At the turn of 1918 the opportunity emerged to turn the class struggle into struggle against war. In the October 1917 the Sheffield Workers’ Committee had made significant advances in uniting skilled and unskilled workers in a successful 12.5 percent pay claim.

In early January 1918 shipyard workers went on strike in Glasgow, and over 100,000 workers in Manchester marched against food shortages. Sympathy for the October 1917 Russian Revolution was huge and the cabinet was warned of “a rather sudden growth of pacifism”. The government then threatened in the Military Service Bill to take more young men from munitions work into the army.

On 5 and 6 January 1918 the shop stewards movement met in Manchester to discuss the food shortages and the Military Service Bill. The conference resolved to “demand that the government shall at once accept the invitation of the Russian government to consider peace terms.”

The delegates met again on 25 January.

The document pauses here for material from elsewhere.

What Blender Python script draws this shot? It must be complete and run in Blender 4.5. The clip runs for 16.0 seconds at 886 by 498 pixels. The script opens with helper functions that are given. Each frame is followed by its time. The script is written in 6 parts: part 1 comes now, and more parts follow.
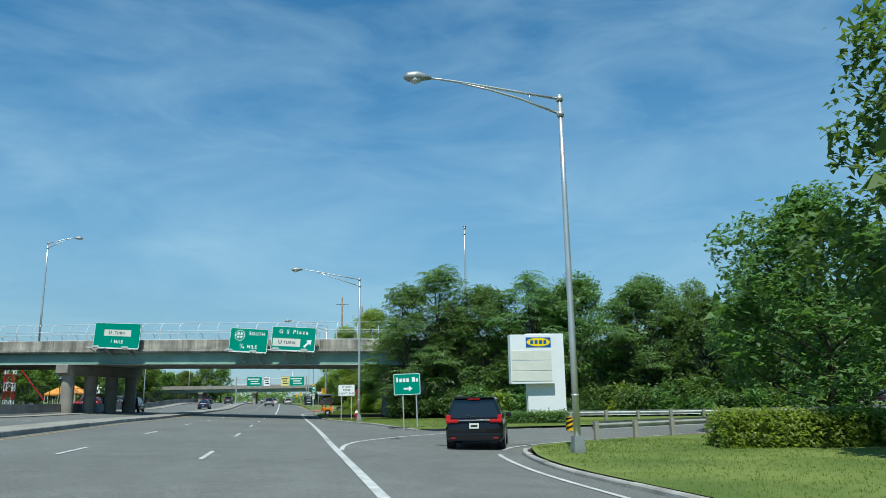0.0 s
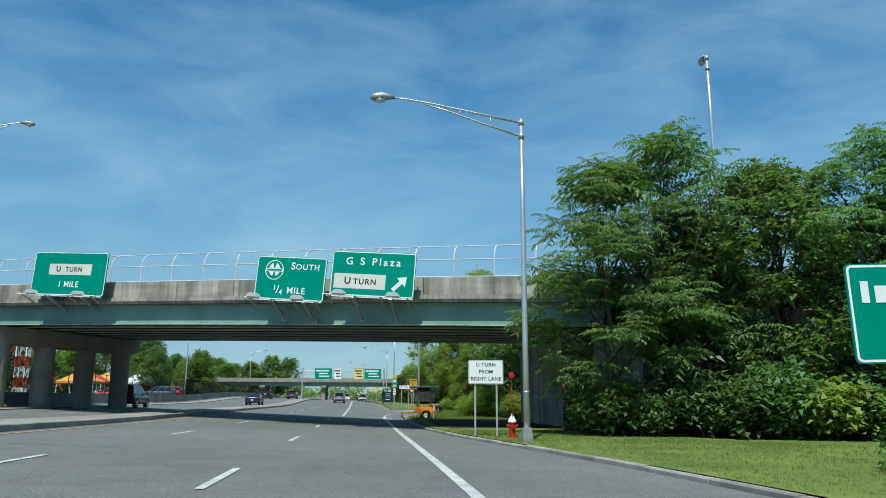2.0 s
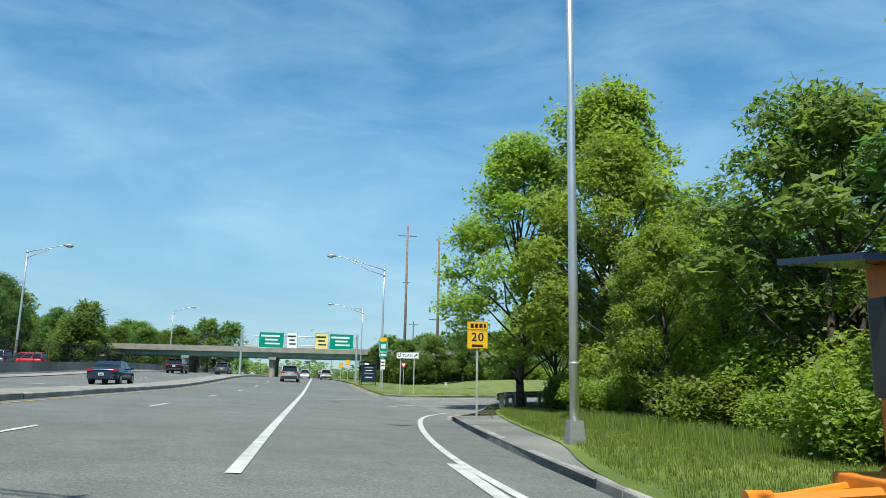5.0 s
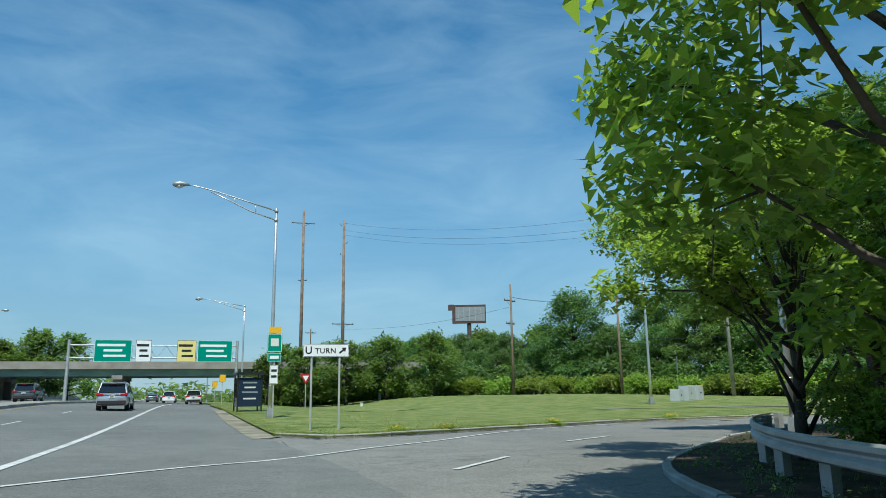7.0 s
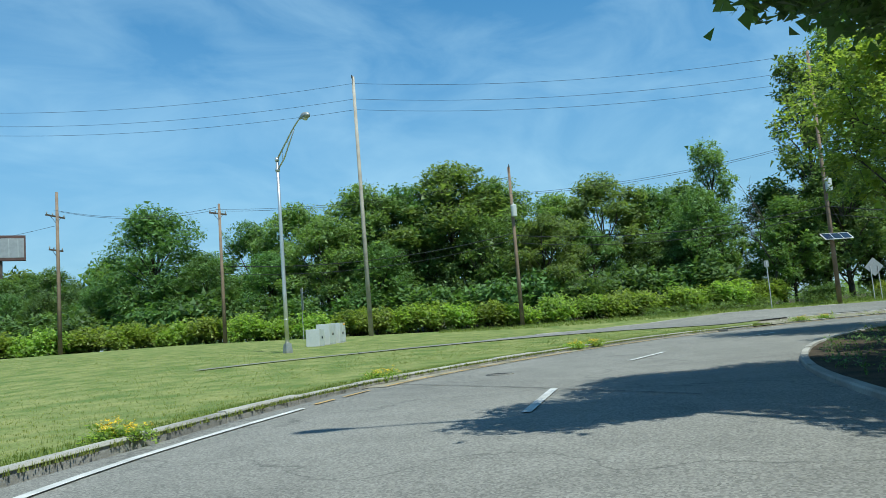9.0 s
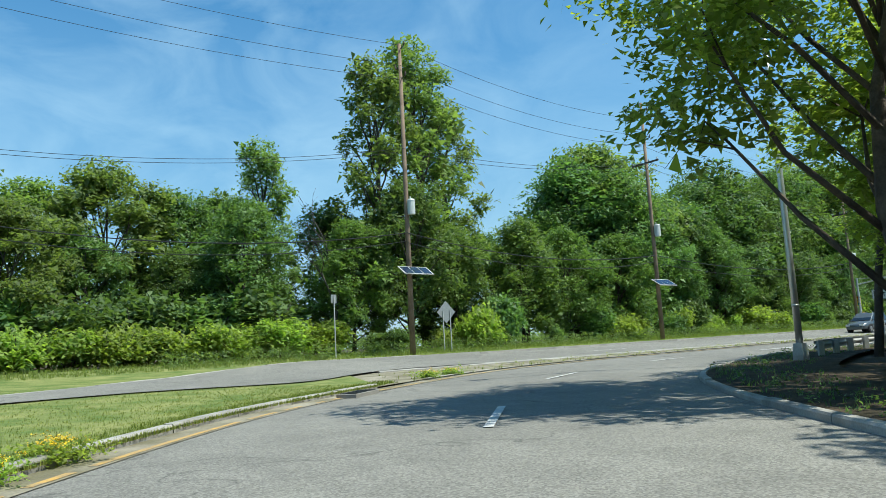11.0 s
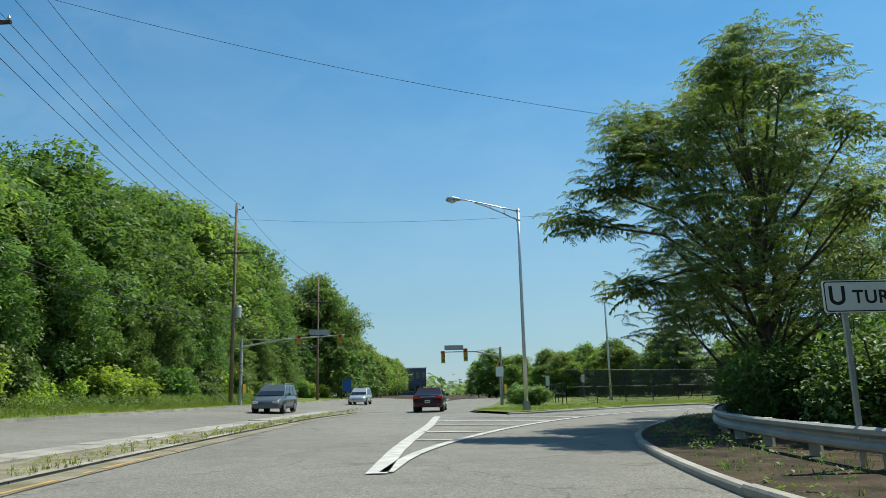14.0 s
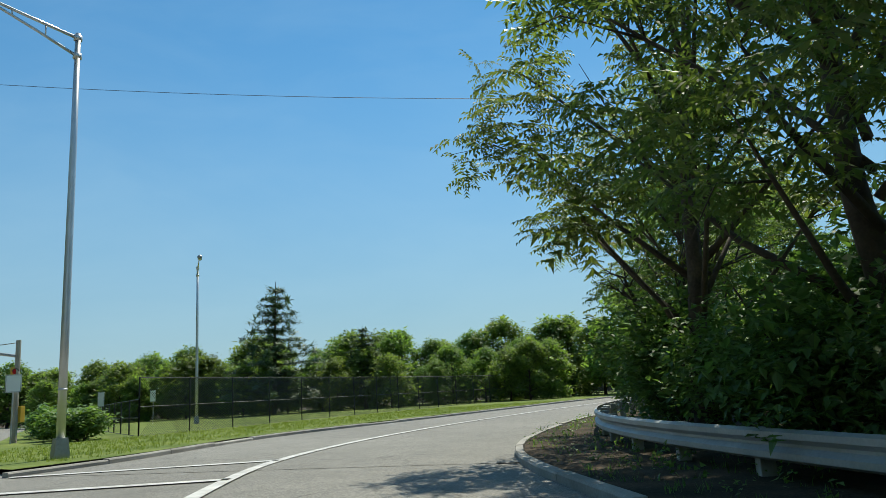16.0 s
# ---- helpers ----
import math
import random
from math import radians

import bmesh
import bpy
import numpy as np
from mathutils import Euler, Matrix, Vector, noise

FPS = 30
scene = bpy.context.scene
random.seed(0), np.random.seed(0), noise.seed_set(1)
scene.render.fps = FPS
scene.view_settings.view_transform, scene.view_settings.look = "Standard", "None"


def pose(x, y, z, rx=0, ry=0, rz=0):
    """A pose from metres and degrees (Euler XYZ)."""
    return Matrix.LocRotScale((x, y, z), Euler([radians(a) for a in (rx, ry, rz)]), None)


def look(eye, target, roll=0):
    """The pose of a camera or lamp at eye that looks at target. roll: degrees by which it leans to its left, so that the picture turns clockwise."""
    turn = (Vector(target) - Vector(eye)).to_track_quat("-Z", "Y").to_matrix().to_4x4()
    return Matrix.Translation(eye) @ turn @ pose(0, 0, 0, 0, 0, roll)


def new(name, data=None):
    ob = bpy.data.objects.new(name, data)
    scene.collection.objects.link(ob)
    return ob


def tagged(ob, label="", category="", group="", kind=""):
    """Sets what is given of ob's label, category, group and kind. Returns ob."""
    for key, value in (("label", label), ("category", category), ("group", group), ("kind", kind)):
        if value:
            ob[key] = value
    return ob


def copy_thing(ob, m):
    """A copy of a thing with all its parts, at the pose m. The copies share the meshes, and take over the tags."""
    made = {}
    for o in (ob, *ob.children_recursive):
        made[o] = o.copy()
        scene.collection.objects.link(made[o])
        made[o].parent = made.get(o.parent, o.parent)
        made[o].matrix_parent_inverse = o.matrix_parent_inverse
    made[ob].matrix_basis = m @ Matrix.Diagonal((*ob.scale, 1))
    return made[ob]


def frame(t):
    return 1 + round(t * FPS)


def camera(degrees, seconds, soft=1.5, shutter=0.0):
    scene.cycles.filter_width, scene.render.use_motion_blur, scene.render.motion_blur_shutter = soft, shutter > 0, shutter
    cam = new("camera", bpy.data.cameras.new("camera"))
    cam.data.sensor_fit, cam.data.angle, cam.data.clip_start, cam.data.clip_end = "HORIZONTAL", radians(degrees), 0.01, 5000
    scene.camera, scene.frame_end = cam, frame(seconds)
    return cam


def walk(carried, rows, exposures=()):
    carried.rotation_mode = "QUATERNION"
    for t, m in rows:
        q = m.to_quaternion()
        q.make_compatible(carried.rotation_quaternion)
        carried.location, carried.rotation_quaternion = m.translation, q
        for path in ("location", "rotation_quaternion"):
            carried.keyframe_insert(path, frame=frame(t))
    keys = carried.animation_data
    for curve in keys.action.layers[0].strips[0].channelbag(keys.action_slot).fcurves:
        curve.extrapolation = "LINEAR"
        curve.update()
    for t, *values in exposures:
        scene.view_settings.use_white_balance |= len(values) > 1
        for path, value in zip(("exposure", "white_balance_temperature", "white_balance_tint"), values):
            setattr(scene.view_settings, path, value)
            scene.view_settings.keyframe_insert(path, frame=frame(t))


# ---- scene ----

In Sheffield and Manchester workshop meetings of engineers had voted to oppose strike action against the war. Swayed by this setback, and a fear that they could only act if German workers would follow suit, the stewards surrendered the decision on strike action to union executives who took no action.

This was the culmination of the failure to unite economic demands with political ones on a consistent basis. For such a task it would have been essential to have built a party with a clear determination to turn imperial war into a fight against the British ruling class.

Although British workers missed the opportunity to follow Russian workers in making a revolution, the rising resistance to the war at home and revulsion at the carnage it unleashed remain hidden from the official history. The experience of war would shape a new generation of revolutionaries, and set the tone for decades of struggle to follow.